The Tennessee Valley Authority (TVA) board of directors voted unanimously April 26 to go ahead with completion of the Watts Bar 2 nuclear reactor unit although it will take longer and could cost up to $2bn more than predicted a few years ago.
TVA earlier this spring said completing the Watts Bar 2 unit in Tennessee will cost between $4bn and $4.5bn and the job won’t be finished until late 2015. In 2007, the TVA had expected it would cost $2.5 bn – which caused some critics to dub the project “a two billion-dollar mistake.”
TVA CEO Tom Kilgore said while the project costs “big money,” it is still worth doing. Kilgore said TVA regrets being wrong on the costs, but “we missed it. Nobody likes to miss, but we missed it.”
TVA said in a news release that “the most likely estimate” is $4.2 bn. The revised figure comes after a seven-month “top-to-bottom analysis” of the construction project. During a press conference that followed the board meeting, Kilgore said he shouldered part of the blame.
Much of the blame for the delays and cost overrun has been assessed to former managers who have since been replaced. “We do have a new leadership team,” Kilgore said. Mike Skaggs became the new leader of the nuclear construction project in August 2011. During the April 26 board meeting he said that his team is ready to complete the project.
In endorsing the Watts Bar 2 completion, TVA board members stressed they were requiring that the board be kept fully updated on the progress at Watts Bar.
Ex-TVA leader urges new look at nuclear project
A former TVA official and others urged the TVA board of directors to reconsider their ambitious nuclear power building program in view of the Watts Bar 2 problems.
“Revisit your decision on Bellefonte and even Watts Bar,” one-time TVA Chairman David Freeman said during the public comment portion of the meeting. Freeman was alluding to two never-finished nuclear reactors that the federally-owned utility has decided to complete.
“Take a look at your load growth. Take a look at what’s happening with the price of natural gas,” Freeman said. The ex-TVA official and others suggested that energy economics have changed significantly since the authority did its last big resource plan.
Natural gas and wind energy could go a long way toward addressing TVA’s new power generation needs, various speakers said. Others spoke in support of completing the unfinished reactors as a non-emitting source of baseload generation for decades.
One speaker also said that the current critics of greenhouse gas emissions from coal will soon turn their advocacy efforts toward natural gas.
Greeneville Light and Power General Manager Bill Carroll said it would be a mistake to assume that natural gas will be cheap forever. Don’t be surprised to see natural gas “becomes the next target for the anti-carbon crowd,” after they turn their attention from coal, he said.

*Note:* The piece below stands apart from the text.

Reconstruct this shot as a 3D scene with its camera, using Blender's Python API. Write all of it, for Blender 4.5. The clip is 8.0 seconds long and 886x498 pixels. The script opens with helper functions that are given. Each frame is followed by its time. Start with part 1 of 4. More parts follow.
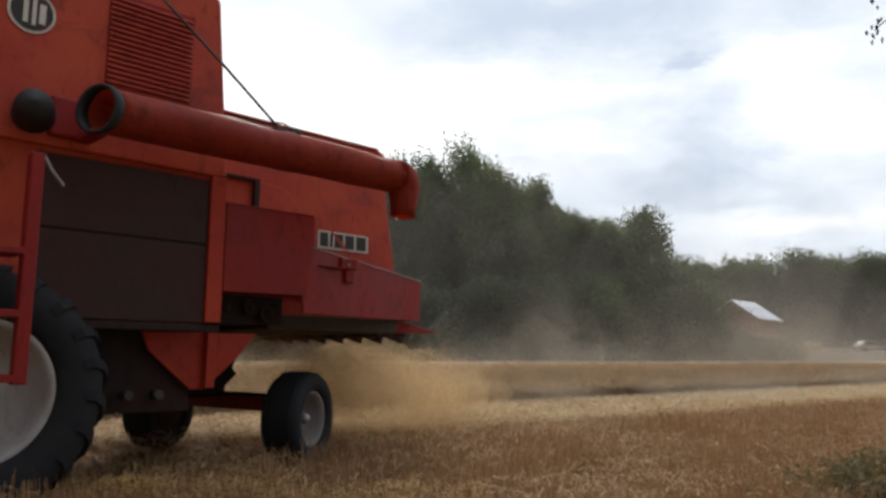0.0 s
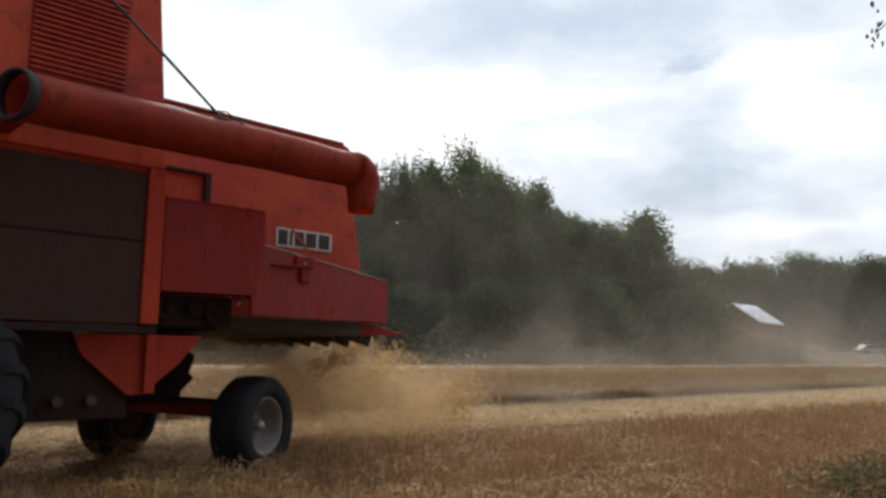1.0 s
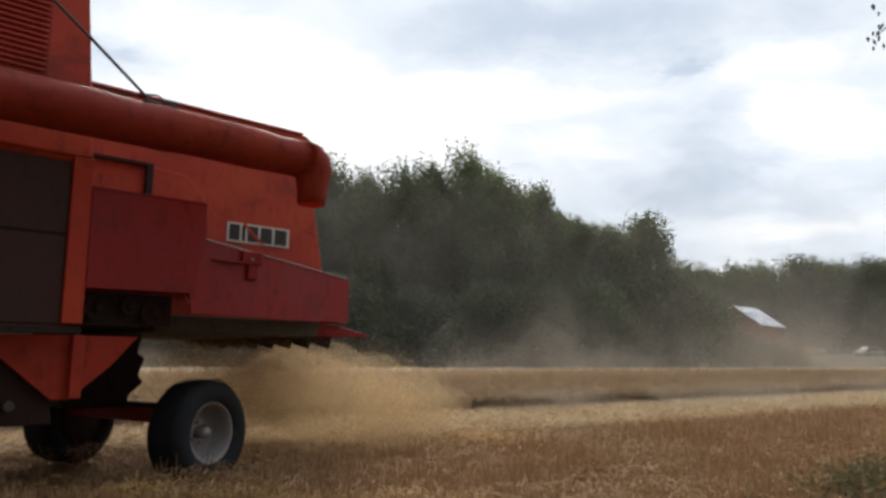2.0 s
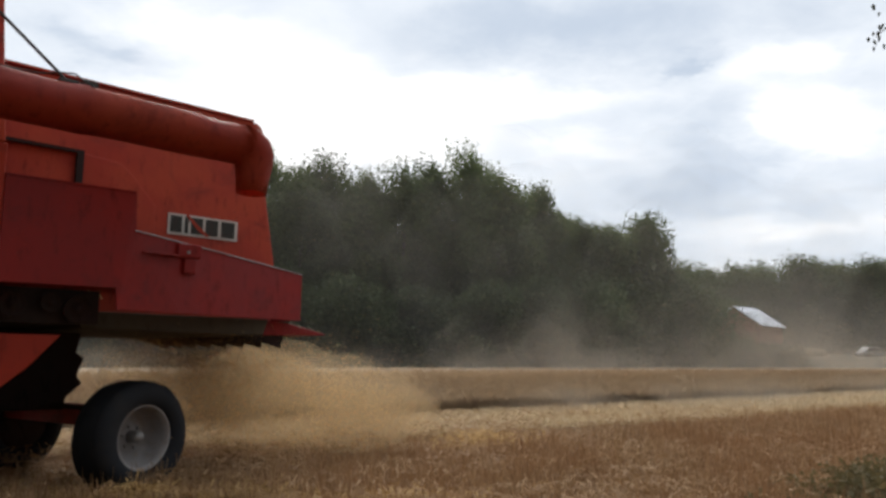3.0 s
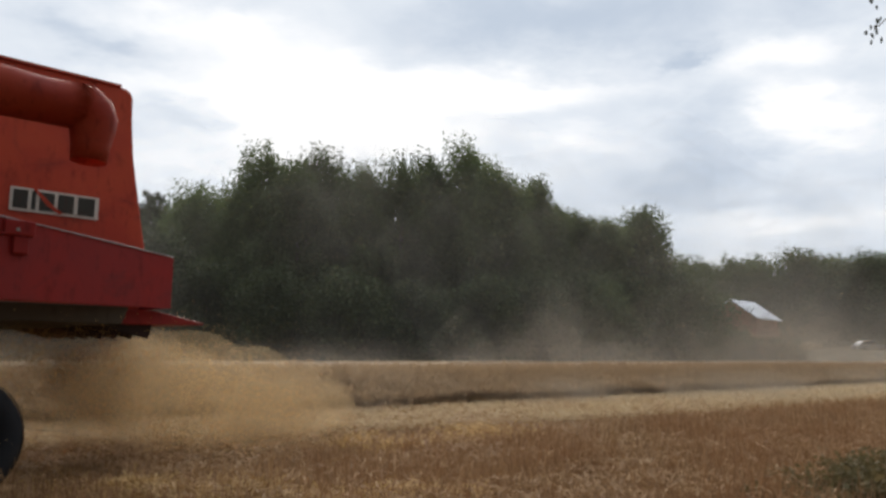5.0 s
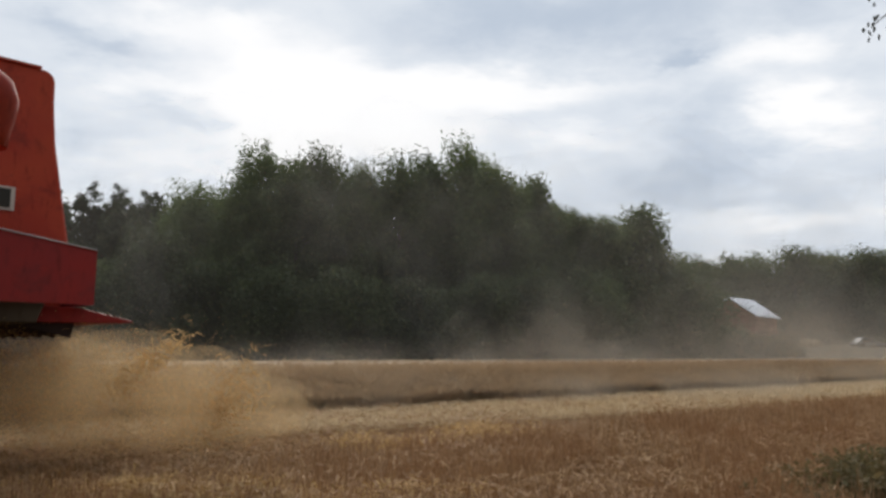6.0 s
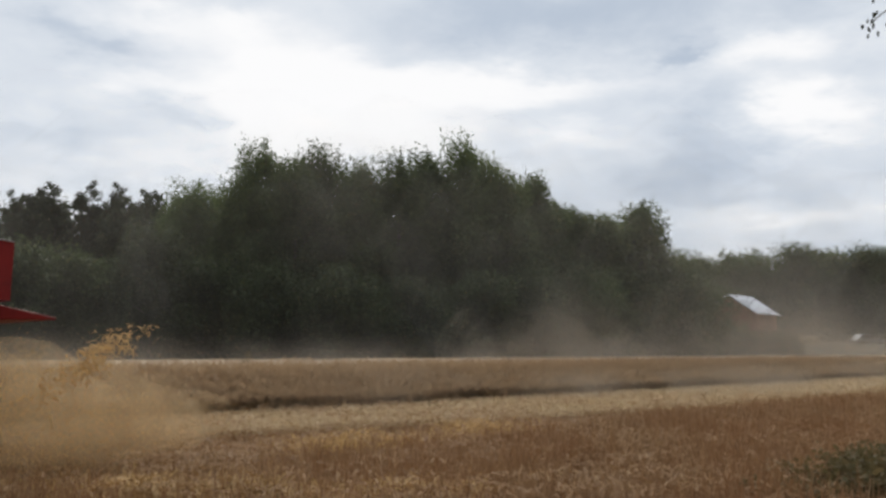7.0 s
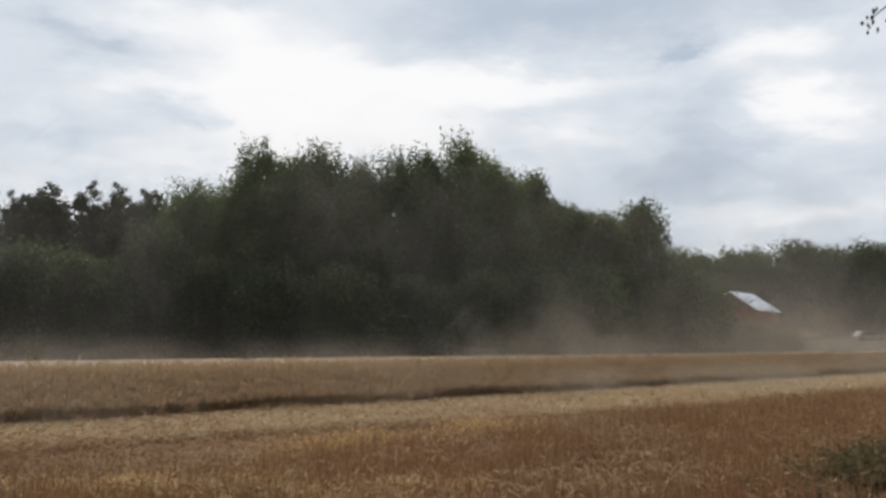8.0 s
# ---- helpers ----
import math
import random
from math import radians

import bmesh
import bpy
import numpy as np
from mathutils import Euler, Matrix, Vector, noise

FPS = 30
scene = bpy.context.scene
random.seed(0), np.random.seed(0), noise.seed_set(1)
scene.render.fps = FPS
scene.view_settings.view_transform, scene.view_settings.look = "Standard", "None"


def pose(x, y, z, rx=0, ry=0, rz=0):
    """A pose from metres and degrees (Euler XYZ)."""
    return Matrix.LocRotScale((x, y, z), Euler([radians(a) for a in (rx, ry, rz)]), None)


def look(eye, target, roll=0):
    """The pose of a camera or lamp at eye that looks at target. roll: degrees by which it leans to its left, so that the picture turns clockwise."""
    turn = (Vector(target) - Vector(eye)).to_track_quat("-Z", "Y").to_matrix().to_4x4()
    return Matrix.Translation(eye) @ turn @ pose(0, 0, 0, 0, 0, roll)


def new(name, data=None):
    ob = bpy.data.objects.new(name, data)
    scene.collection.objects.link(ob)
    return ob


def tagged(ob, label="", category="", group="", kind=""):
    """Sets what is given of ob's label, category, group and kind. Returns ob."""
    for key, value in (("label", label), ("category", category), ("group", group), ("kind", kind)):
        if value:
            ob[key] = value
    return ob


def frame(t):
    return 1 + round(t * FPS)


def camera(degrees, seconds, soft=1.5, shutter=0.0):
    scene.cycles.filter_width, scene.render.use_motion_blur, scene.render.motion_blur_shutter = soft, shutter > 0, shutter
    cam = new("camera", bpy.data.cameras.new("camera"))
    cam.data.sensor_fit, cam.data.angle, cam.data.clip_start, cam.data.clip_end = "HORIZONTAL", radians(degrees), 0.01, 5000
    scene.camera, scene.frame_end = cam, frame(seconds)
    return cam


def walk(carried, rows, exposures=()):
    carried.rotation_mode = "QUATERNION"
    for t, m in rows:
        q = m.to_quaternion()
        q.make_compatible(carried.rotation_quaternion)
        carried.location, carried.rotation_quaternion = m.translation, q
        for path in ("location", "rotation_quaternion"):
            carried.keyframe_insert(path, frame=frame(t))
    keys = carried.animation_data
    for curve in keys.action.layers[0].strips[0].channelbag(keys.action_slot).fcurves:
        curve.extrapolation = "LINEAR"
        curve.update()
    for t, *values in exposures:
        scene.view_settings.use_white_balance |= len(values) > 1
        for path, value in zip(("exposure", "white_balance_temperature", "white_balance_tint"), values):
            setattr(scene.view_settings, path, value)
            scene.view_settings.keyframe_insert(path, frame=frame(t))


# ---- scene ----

TVA, meanwhile, said it is seeking a well-balanced portfolio among nuclear, coal, hydro and natural gas.
TVA officials said the 800-MW combined-cycle gas plant at John Sevier station near Rogersville, Tenn., is nearly complete and should start operating mid-year. It will replace some of TVA aging coal generation.
TVA also authorized a 10-year, $298m contract for construction of new dry cask storage and nuclear spent fuel management. The contract is with Holtec, a firm that TVA had stopped doing business with some years back. Now, however, Holtec has “appropriate corporate responsibility measures in place” and was eligible for a June 2011 request for proposals from TVA.